Problem: Copy all of the material exactly. Pictures are not to appear in the copy.

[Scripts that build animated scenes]

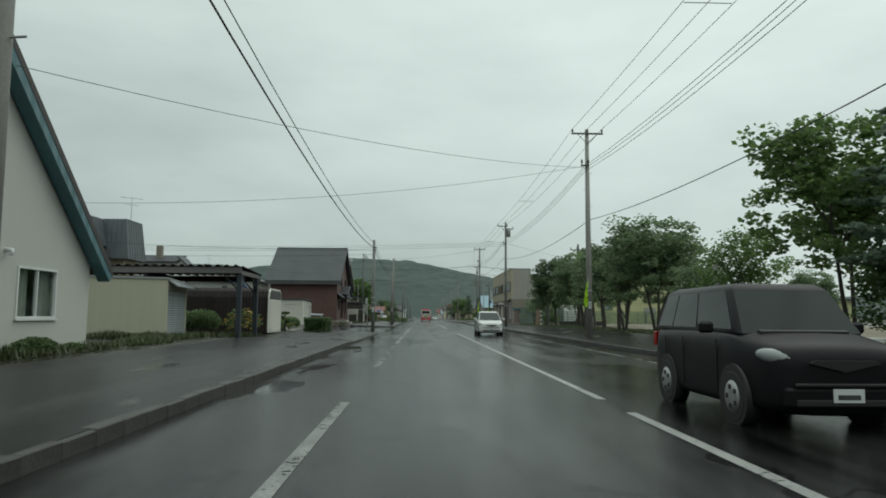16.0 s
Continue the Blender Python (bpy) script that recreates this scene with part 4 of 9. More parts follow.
def board_fence(x0, y0, x1, y1, z0, z1, label, step=1.8):
    f = thing("fence", ((x0 + x1) / 2, (y0 + y1) / 2, z0), label, "fence")
    a, b = Vector((x0, y0, 0)), Vector((x1, y1, 0))
    n = max(int((b - a).length / step), 1)
    o = Vector((b - a).normalized().yxz)
    o = Vector((o.x, -o.y, 0)) * 0.03
    for i in range(n):
        p, q = a.lerp(b, i / n), a.lerp(b, (i + 1) / n)
        e = (q - p).normalized() * 0.008
        bm = B()
        c = [p + e - o, q - e - o, q - e + o, p + e + o]
        hexa(bm, [Vector((v.x, v.y, z0 + 0.06)) for v in c], [Vector((v.x, v.y, z1)) for v in c])
        part("board", bm, M_fence, f)
    bm = B()
    c = [a - o * 1.6, b - o * 1.6, b + o * 1.6, a + o * 1.6]
    hexa(bm, [Vector((v.x, v.y, z1 + 0.003)) for v in c], [Vector((v.x, v.y, z1 + 0.06)) for v in c])
    part("cap_rail", bm, M_fence, f)
    bm = B()
    hexa(bm, [Vector((v.x, v.y, z0 - 0.25)) for v in c], [Vector((v.x, v.y, z0 + 0.055)) for v in c])
    part("base_course", bm, M_conc, f)
    return f


board_fence(-7.67, 55.3, -7.67, 80.6, 0.28, 1.45, "long cream board fence along the pavement")
board_fence(-9.72, 55.2, -7.7, 55.2, 0.28, 1.42, "short cream board fence before the warehouse")
board_fence(-12.5, 80.62, -7.7, 80.62, 0.28, 1.45, "cream board fence return")
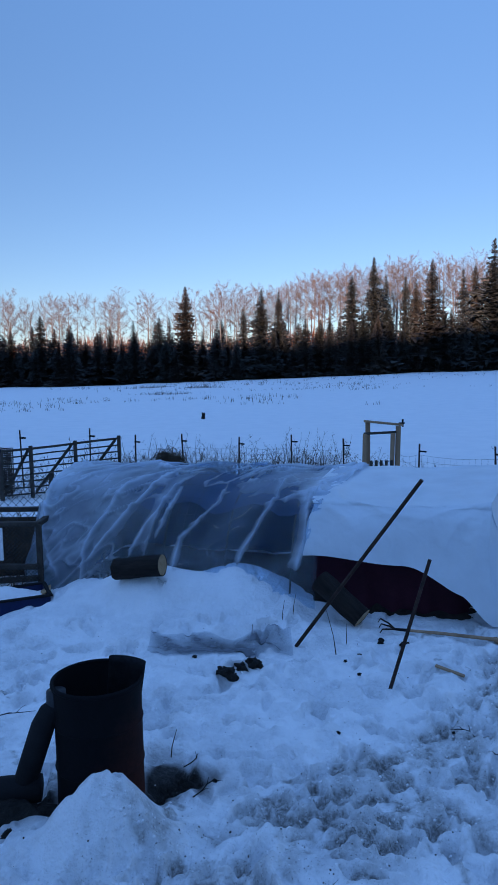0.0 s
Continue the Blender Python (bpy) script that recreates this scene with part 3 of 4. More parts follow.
# creases of the white cover: the line of each over the cover and its height
CREASES = [([(1.0, 0.47), (0.93, 0.38), (0.84, 0.26)], 0.03), ([(1.0, 0.46), (0.95, 0.32), (0.90, 0.14)], 0.035), ([(1.0, 0.45), (0.985, 0.28), (0.97, 0.10)], 0.03),
           ([(0.64, 0.62), (0.70, 0.48), (0.78, 0.40), (0.86, 0.36)], 0.03), ([(0.67, 0.66), (0.69, 0.45), (0.67, 0.28)], 0.03), ([(0.72, 0.47), (0.80, 0.34), (0.90, 0.30)], 0.025),
           ([(0.70, 0.70), (0.82, 0.60), (0.97, 0.55)], 0.012), ([(0.76, 0.74), (0.86, 0.56), (0.99, 0.48)], 0.014), ([(0.66, 0.40), (0.72, 0.30), (0.76, 0.20)], 0.02)]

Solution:
16.0 s
Continue the Blender Python (bpy) script that recreates this scene with part 4 of 9. More parts follow.
def board_fence(x0, y0, x1, y1, z0, z1, label, step=1.8):
    f = thing("fence", ((x0 + x1) / 2, (y0 + y1) / 2, z0), label, "fence")
    a, b = Vector((x0, y0, 0)), Vector((x1, y1, 0))
    n = max(int((b - a).length / step), 1)
    o = Vector((b - a).normalized().yxz)
    o = Vector((o.x, -o.y, 0)) * 0.03
    for i in range(n):
        p, q = a.lerp(b, i / n), a.lerp(b, (i + 1) / n)
        e = (q - p).normalized() * 0.008
        bm = B()
        c = [p + e - o, q - e - o, q - e + o, p + e + o]
        hexa(bm, [Vector((v.x, v.y, z0 + 0.06)) for v in c], [Vector((v.x, v.y, z1)) for v in c])
        part("board", bm, M_fence, f)
    bm = B()
    c = [a - o * 1.6, b - o * 1.6, b + o * 1.6, a + o * 1.6]
    hexa(bm, [Vector((v.x, v.y, z1 + 0.003)) for v in c], [Vector((v.x, v.y, z1 + 0.06)) for v in c])
    part("cap_rail", bm, M_fence, f)
    bm = B()
    hexa(bm, [Vector((v.x, v.y, z0 - 0.25)) for v in c], [Vector((v.x, v.y, z0 + 0.055)) for v in c])
    part("base_course", bm, M_conc, f)
    return f


board_fence(-7.67, 55.3, -7.67, 80.6, 0.28, 1.45, "long cream board fence along the pavement")
board_fence(-9.72, 55.2, -7.7, 55.2, 0.28, 1.42, "short cream board fence before the warehouse")
board_fence(-12.5, 80.62, -7.7, 80.62, 0.28, 1.45, "cream board fence return")
0.0 s
Continue the Blender Python (bpy) script that recreates this scene with part 3 of 4. More parts follow.
# creases of the white cover: the line of each over the cover and its height
CREASES = [([(1.0, 0.47), (0.93, 0.38), (0.84, 0.26)], 0.03), ([(1.0, 0.46), (0.95, 0.32), (0.90, 0.14)], 0.035), ([(1.0, 0.45), (0.985, 0.28), (0.97, 0.10)], 0.03),
           ([(0.64, 0.62), (0.70, 0.48), (0.78, 0.40), (0.86, 0.36)], 0.03), ([(0.67, 0.66), (0.69, 0.45), (0.67, 0.28)], 0.03), ([(0.72, 0.47), (0.80, 0.34), (0.90, 0.30)], 0.025),
           ([(0.70, 0.70), (0.82, 0.60), (0.97, 0.55)], 0.012), ([(0.76, 0.74), (0.86, 0.56), (0.99, 0.48)], 0.014), ([(0.66, 0.40), (0.72, 0.30), (0.76, 0.20)], 0.02)]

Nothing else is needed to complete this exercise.